Sawyer started off the book, in his introduction, by promising us that unlike most trilogies, the second book would not be the weakest. Luckily he lived up to his promise. WWW: Watch builds well on the promise of WWW: Wake, allowing us a more complete and satisfying tale. Watch again brilliantly takes on a topic that most people wouldn’t even consider up for discussion, whether the Orwellian vision of Big Brother actually fits into our culture, and whether “being watched” is an inherent evil. Sawyer makes a very wise decision in allowing the consciousness Webmind to develop with the guidance of a brilliant but naïve 16 year old girl named Caitlin. For us older, more jaded beings that grew up on Asimov and Terminator movies would not be so readily willing to accept the idea of a benevolent electronic consciousness.  Sawyer assembles a cast, from Caitlin to her autistic father, to a Bonobo chimp hybrid named Hobo, who are capable, for their various reasons, of accepting Webmind for what he truly is, and not what we would fear he could become. One of the reasons Watch improves over Wake, is that all the subplots that Sawyer built so nicely in Wake, finally begin to come together, readying us for the payoff in the final novel, WWW: Wonder.

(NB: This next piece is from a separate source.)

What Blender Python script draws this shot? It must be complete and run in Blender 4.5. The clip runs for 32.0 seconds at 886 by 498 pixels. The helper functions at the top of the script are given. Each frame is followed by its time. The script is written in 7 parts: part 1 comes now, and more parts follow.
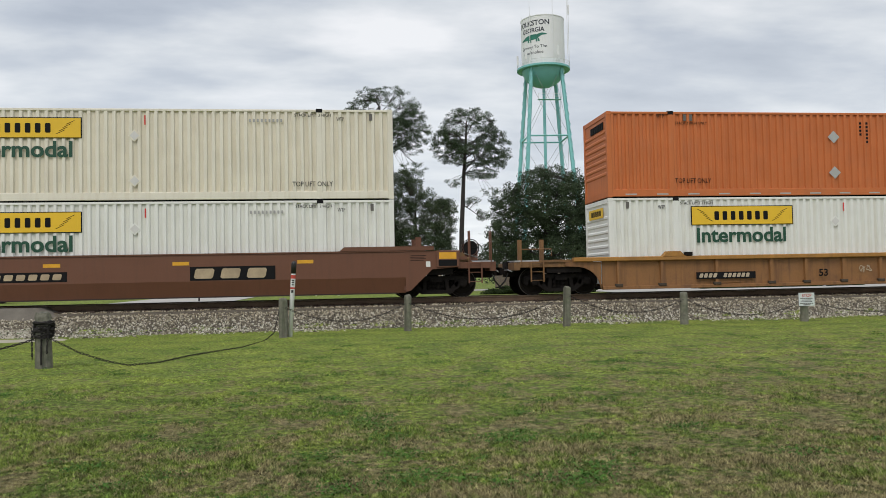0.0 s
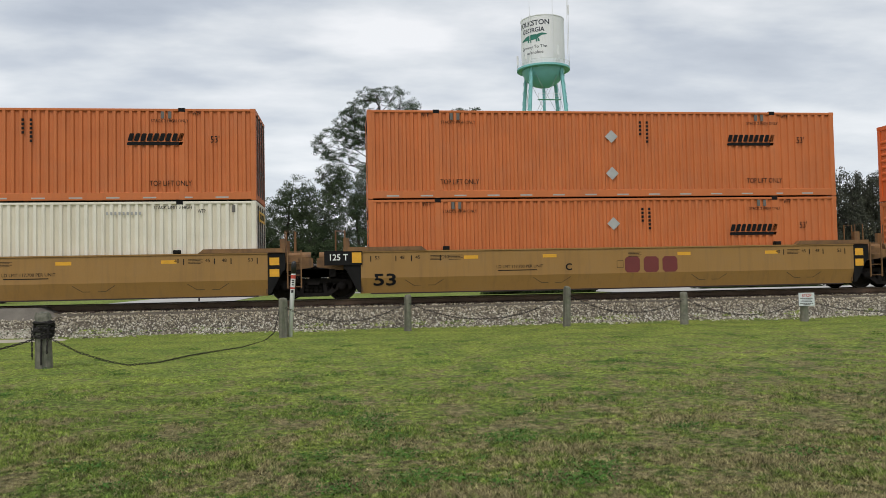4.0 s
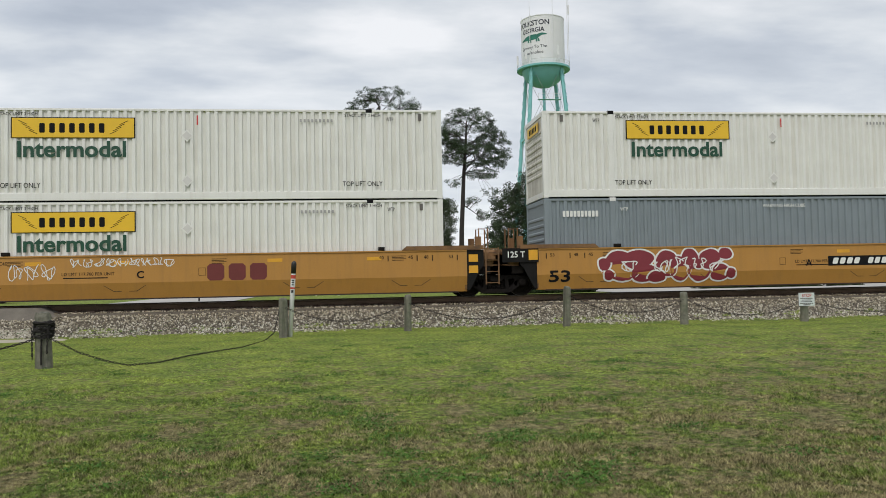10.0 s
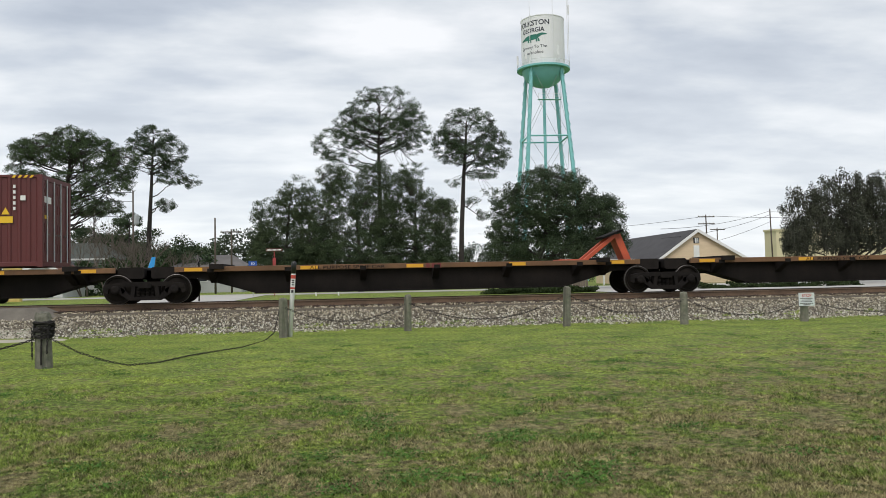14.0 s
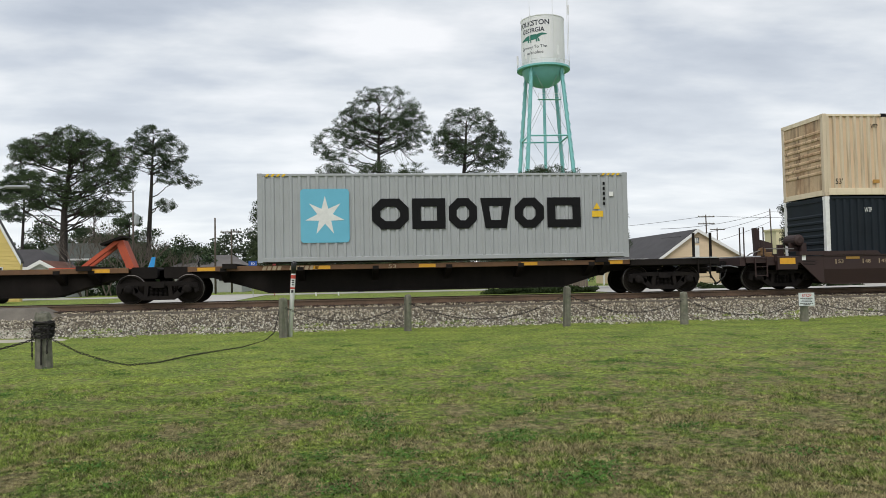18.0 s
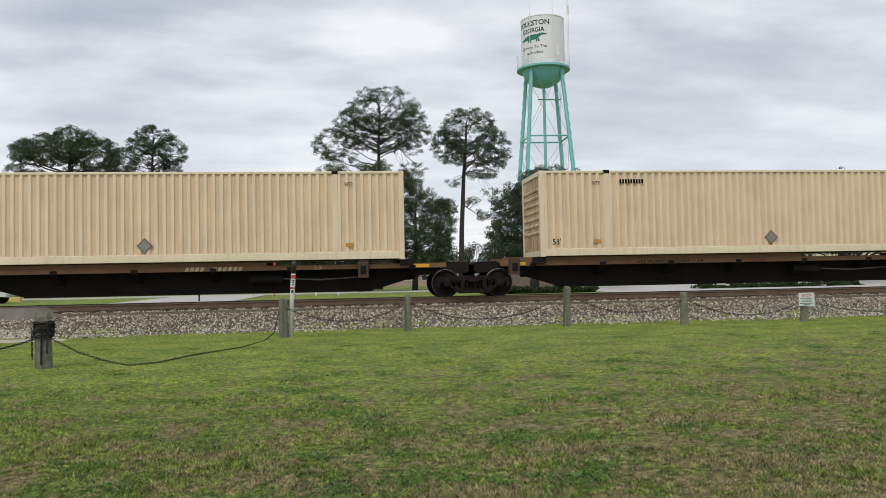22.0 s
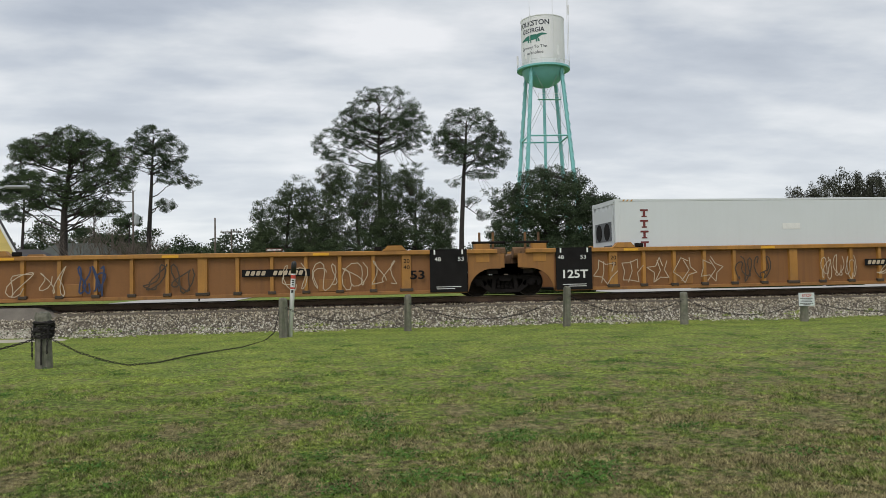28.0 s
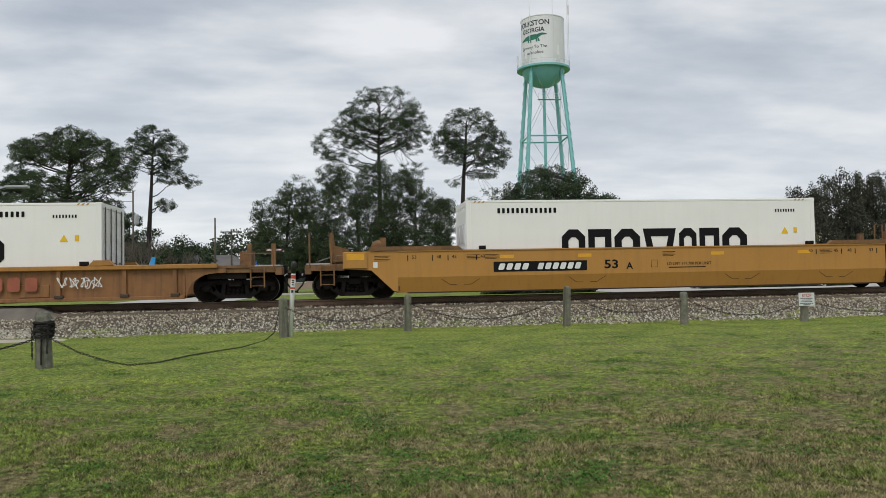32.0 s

WWW: Watch is a brilliantly produced, multi-narrator audiobook along the lines of Orson Scott Card’s Ender’s Game. Oliver Wyman and Marc Vietor are narrators I am quite familiar with and handle their parts perfectly. Yet the true star of this production is Jessica Almasy who is responsible for the Caitlin POV. Almasy handles Caitlin perfectly. Caitlin is a transported Texan living in Canada. Almasy perfectly blends the two accents, with a subtle southern twang that builds as she gets excited, and full of Canadian idiosyncrasies. Caitlin has just the right levels of wonder and naiveté in her voice, yet, when she is discussing something that she is confident in, that naiveté bleeds out and she becomes the women she will be someday. WWW:Watch is thought provoking science fiction at its best, and the audiobook enhances the experience with its dead on performances.